TASK STATEMENT ->
Exactly repeat the lines starting at the one that holds "return Matrix.Translation(eye) @" and ending at the one that holds "for path in". Both end lines count; leave out everything else.

COLLECTED MATERIAL ->

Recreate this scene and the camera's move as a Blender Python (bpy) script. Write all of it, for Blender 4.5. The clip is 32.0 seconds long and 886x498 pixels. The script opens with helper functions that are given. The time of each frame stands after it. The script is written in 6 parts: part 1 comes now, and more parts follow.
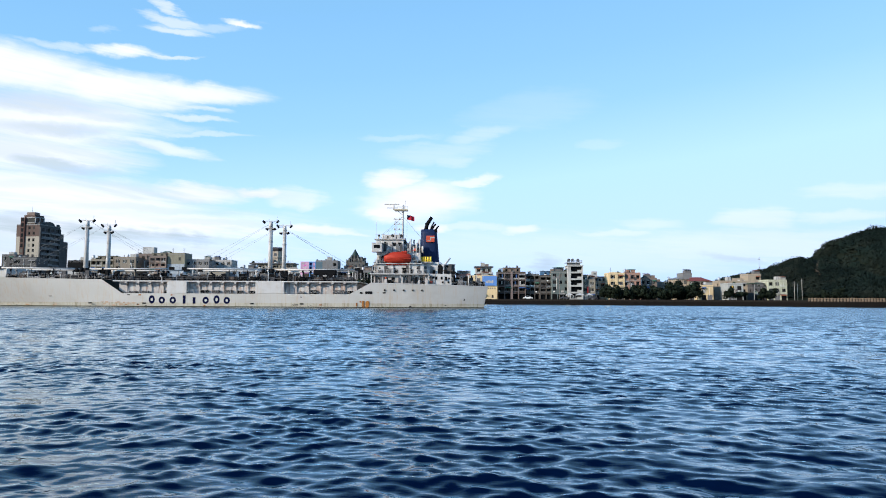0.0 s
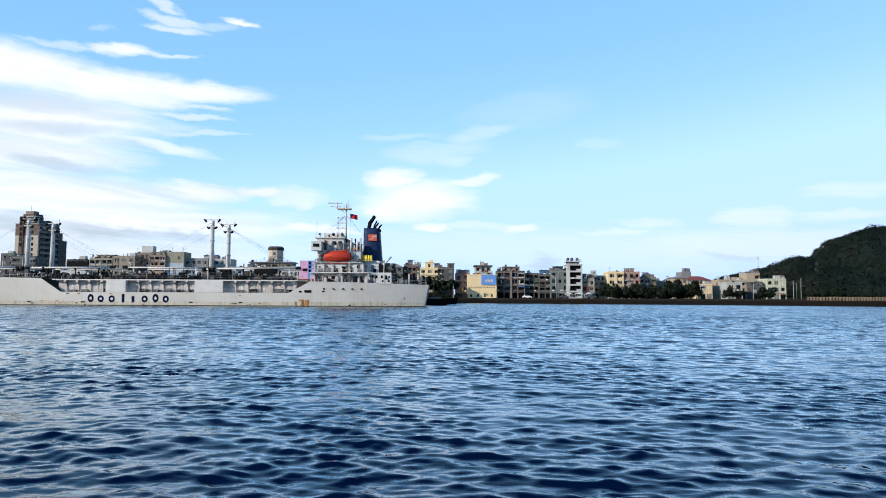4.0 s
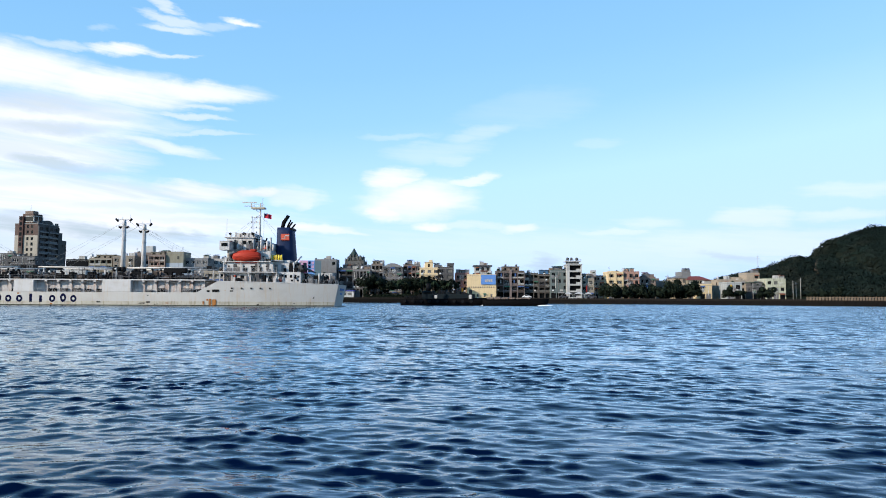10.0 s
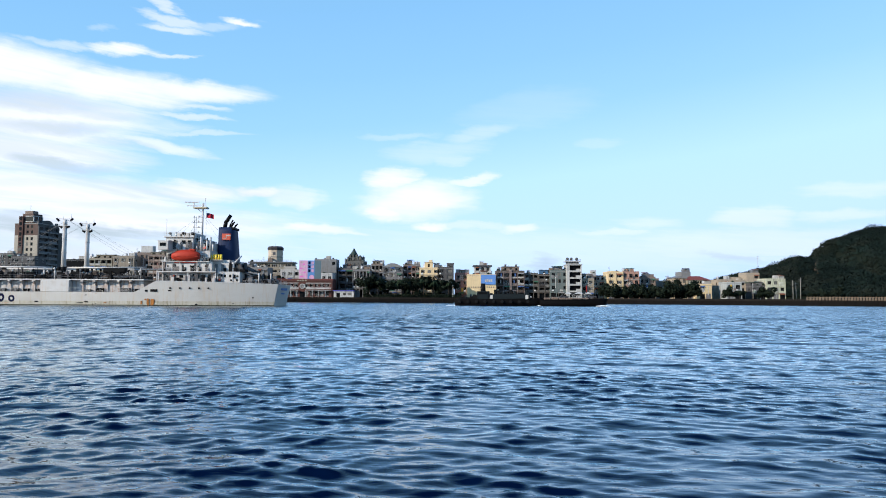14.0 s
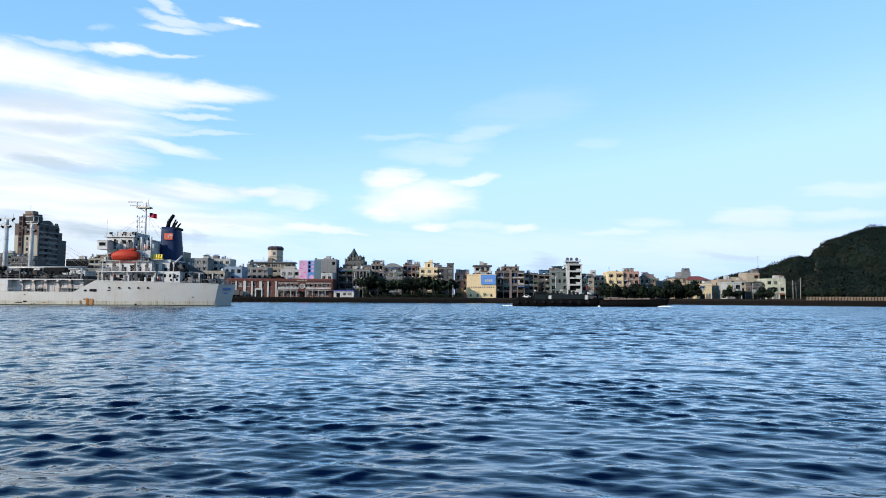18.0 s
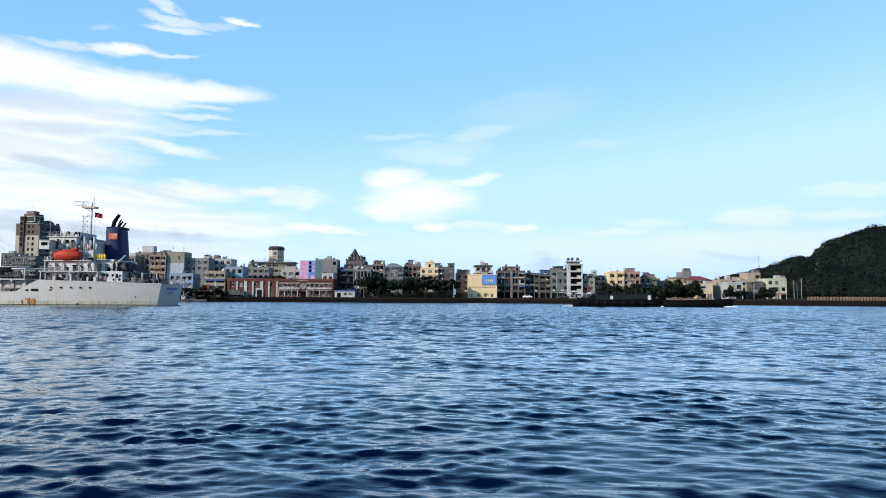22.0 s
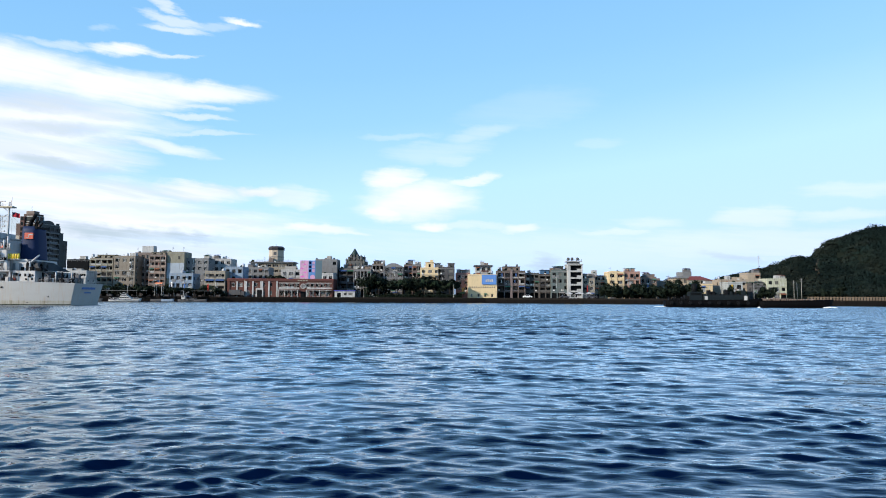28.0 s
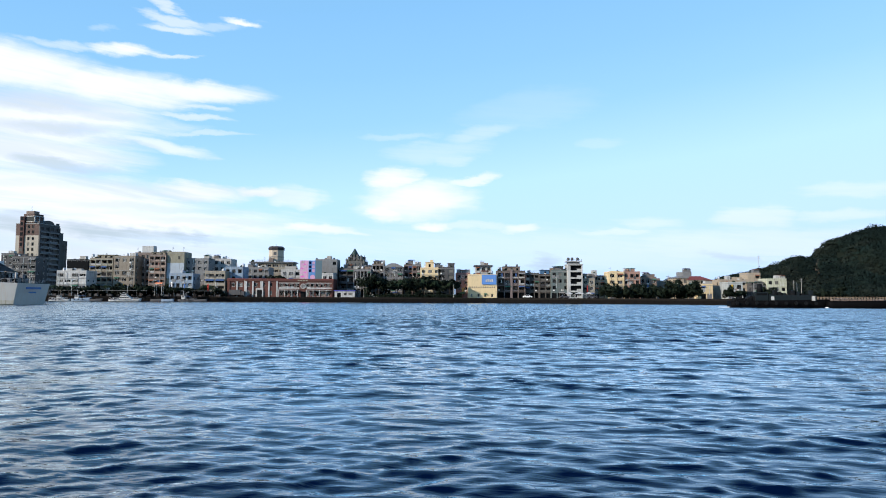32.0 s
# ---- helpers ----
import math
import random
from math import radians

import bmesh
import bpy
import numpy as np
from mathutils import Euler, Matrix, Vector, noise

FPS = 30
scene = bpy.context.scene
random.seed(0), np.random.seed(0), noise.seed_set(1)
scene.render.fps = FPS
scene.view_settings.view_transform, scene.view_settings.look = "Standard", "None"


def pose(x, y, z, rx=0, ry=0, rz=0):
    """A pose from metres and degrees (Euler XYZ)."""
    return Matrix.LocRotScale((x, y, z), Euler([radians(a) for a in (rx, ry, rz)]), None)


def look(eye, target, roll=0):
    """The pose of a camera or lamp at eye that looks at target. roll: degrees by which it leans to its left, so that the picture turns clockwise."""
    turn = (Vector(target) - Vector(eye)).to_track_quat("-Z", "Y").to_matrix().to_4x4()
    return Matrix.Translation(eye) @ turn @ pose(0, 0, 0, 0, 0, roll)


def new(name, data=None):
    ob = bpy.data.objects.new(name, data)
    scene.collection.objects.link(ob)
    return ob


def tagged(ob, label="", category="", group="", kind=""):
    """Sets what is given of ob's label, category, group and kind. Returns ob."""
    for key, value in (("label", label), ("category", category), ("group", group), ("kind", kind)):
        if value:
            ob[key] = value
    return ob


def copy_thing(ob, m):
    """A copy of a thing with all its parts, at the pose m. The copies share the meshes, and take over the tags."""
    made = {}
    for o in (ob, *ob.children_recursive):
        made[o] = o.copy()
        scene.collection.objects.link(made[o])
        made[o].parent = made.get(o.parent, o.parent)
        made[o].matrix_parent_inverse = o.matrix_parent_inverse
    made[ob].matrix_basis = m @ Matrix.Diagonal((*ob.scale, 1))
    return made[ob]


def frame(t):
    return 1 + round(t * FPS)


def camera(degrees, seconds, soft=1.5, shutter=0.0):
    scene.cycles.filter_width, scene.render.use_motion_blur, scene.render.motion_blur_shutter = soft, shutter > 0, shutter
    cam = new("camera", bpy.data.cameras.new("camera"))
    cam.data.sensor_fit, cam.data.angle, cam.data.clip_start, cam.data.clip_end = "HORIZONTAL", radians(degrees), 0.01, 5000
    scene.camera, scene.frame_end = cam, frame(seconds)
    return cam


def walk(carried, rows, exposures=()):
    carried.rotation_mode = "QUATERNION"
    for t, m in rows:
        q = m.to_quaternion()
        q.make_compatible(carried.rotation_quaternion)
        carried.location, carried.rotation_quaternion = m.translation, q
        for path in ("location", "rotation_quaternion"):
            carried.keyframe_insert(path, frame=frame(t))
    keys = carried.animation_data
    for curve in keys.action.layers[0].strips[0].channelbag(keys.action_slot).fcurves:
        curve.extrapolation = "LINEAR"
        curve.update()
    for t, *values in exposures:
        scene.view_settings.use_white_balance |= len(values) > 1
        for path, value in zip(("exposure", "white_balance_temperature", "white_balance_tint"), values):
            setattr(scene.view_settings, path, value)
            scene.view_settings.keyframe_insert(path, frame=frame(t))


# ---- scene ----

CORRECT OUTPUT ->
    return Matrix.Translation(eye) @ turn @ pose(0, 0, 0, 0, 0, roll)


def new(name, data=None):
    ob = bpy.data.objects.new(name, data)
    scene.collection.objects.link(ob)
    return ob


def tagged(ob, label="", category="", group="", kind=""):
    """Sets what is given of ob's label, category, group and kind. Returns ob."""
    for key, value in (("label", label), ("category", category), ("group", group), ("kind", kind)):
        if value:
            ob[key] = value
    return ob


def copy_thing(ob, m):
    """A copy of a thing with all its parts, at the pose m. The copies share the meshes, and take over the tags."""
    made = {}
    for o in (ob, *ob.children_recursive):
        made[o] = o.copy()
        scene.collection.objects.link(made[o])
        made[o].parent = made.get(o.parent, o.parent)
        made[o].matrix_parent_inverse = o.matrix_parent_inverse
    made[ob].matrix_basis = m @ Matrix.Diagonal((*ob.scale, 1))
    return made[ob]


def frame(t):
    return 1 + round(t * FPS)


def camera(degrees, seconds, soft=1.5, shutter=0.0):
    scene.cycles.filter_width, scene.render.use_motion_blur, scene.render.motion_blur_shutter = soft, shutter > 0, shutter
    cam = new("camera", bpy.data.cameras.new("camera"))
    cam.data.sensor_fit, cam.data.angle, cam.data.clip_start, cam.data.clip_end = "HORIZONTAL", radians(degrees), 0.01, 5000
    scene.camera, scene.frame_end = cam, frame(seconds)
    return cam


def walk(carried, rows, exposures=()):
    carried.rotation_mode = "QUATERNION"
    for t, m in rows:
        q = m.to_quaternion()
        q.make_compatible(carried.rotation_quaternion)
        carried.location, carried.rotation_quaternion = m.translation, q
        for path in ("location", "rotation_quaternion"):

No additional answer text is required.